Sopra Sant'Angelo, verso l'Apennino, per la strada, che scorre verso Toscana, s'incontra la Terra, non men nobile, che ricca di Mercatello havendo ella in ogni età prodotti huomini egregi, che nelle Corti, appresso i Prencipi, ne i più honorati carichi hanno saputo avanzarsi; onde con le molte ricchezze cumulate, han datò à loro stessi, & alla patria nome immortale. Si governa questa Terra con le proprie Leggi: come ne gli antichi secoli reggevansi, i Municipij; & per esser ella più soggetta, che libera, dalla Sede Apostolica si manda un Giudice Dottore, come nell'adietro si costumò da i Duchi, co'l titolo di Podestà; il quale, benche habbia molto potere, non giudica però nelle seconde istanze, pur che non siano del civile, vedute nella prima dal Magistrato; passando quelle al Legato, ò Vicelegato della Provincia, overo al Collegio di Urbino, secondo che da gli Attori guidate sono. Nello spirituale non è ad alcun Vescovo suddita, mà il suo Rettore la governa, con l'autorità Episcopale, col titolo d'Arciprete.

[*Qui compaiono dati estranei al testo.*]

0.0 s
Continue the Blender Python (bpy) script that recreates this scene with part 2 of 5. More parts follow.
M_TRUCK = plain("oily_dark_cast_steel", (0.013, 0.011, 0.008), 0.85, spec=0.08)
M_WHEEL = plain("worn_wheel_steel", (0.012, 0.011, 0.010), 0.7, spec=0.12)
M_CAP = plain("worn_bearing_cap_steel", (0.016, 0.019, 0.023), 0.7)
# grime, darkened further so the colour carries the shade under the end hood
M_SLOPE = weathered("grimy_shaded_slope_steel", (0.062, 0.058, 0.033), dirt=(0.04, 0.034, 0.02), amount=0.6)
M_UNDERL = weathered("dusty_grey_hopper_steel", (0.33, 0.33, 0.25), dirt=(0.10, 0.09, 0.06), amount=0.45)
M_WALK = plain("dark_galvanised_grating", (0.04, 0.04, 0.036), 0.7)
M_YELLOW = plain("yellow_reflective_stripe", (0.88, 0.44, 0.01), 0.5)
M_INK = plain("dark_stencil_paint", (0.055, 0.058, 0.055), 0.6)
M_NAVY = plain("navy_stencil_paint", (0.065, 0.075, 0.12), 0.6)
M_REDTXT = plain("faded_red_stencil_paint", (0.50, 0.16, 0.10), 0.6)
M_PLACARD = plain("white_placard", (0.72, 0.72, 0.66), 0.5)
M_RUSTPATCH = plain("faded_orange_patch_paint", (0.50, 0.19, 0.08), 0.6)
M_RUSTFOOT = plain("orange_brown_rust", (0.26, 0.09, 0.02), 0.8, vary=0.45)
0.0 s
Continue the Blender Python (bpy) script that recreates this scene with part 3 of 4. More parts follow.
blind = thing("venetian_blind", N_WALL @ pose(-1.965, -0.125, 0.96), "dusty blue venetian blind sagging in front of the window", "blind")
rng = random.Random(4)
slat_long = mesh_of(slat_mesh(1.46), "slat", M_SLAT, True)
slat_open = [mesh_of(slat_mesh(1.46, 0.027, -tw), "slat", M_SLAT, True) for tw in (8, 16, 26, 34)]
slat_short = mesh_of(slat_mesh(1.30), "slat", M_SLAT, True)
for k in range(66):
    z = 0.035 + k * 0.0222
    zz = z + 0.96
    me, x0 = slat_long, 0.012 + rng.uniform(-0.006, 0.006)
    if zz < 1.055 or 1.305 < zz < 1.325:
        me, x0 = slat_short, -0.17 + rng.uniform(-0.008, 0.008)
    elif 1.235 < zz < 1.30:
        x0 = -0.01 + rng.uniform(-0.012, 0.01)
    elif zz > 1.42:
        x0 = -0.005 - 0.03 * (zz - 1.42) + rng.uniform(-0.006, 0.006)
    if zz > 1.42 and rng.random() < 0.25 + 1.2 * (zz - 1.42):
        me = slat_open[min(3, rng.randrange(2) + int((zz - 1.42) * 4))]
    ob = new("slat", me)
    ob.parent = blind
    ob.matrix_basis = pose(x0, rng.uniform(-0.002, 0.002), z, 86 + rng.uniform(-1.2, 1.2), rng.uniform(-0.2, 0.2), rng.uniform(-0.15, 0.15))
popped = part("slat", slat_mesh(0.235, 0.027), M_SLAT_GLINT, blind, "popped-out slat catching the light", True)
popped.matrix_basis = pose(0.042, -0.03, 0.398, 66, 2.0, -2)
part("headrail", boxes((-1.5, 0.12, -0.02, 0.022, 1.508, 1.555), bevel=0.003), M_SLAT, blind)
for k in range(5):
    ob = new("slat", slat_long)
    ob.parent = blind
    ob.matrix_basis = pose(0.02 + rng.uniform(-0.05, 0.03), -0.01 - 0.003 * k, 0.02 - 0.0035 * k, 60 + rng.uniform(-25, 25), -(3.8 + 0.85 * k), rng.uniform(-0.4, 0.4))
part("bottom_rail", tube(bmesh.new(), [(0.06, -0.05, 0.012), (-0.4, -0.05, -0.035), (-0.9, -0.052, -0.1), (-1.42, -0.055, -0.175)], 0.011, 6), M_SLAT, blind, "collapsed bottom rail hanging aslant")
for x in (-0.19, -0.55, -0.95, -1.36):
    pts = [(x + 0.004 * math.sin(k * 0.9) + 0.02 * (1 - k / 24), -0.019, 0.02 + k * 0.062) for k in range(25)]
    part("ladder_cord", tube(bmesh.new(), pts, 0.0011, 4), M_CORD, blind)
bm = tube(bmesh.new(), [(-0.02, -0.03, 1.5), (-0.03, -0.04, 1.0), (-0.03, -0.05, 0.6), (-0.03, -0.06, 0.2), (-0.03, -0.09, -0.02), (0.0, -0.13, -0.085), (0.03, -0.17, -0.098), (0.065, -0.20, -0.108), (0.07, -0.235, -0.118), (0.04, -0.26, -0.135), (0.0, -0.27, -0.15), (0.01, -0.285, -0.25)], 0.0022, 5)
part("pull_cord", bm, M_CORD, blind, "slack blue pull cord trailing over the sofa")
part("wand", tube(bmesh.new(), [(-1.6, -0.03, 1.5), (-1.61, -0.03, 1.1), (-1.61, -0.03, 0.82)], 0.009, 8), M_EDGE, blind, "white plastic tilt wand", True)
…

Vicino à Mercatello, più ad alto, verso il giogo de' Monti, nell'istessa via, stà posto il Castello dell'Amole, del quale ragiona il Biondo nel sopracitato luogo, Leandro nella descrittione d'Italia, ed altri degni Scrittori, e specialmente quegli, che cantò il Piceno in questi versi:
- Nec Mercatellum Apennini à vertice distat
- Praebet in Hetruscos Amula celsa vias.
Molti altri honorevoli Castelli in questa Provincia collocati si trovano, da particolari Signori posseduti; specialmente Pecchio, e la Garda; che si come sono forti di mura, ricchi di edificij, & numerosi di popoli; così appresso gli Scrittori sono molto famosi, à cui prestando io credenza, altro non aggiungerò, per non infastidire d'avantaggio quello, che legge.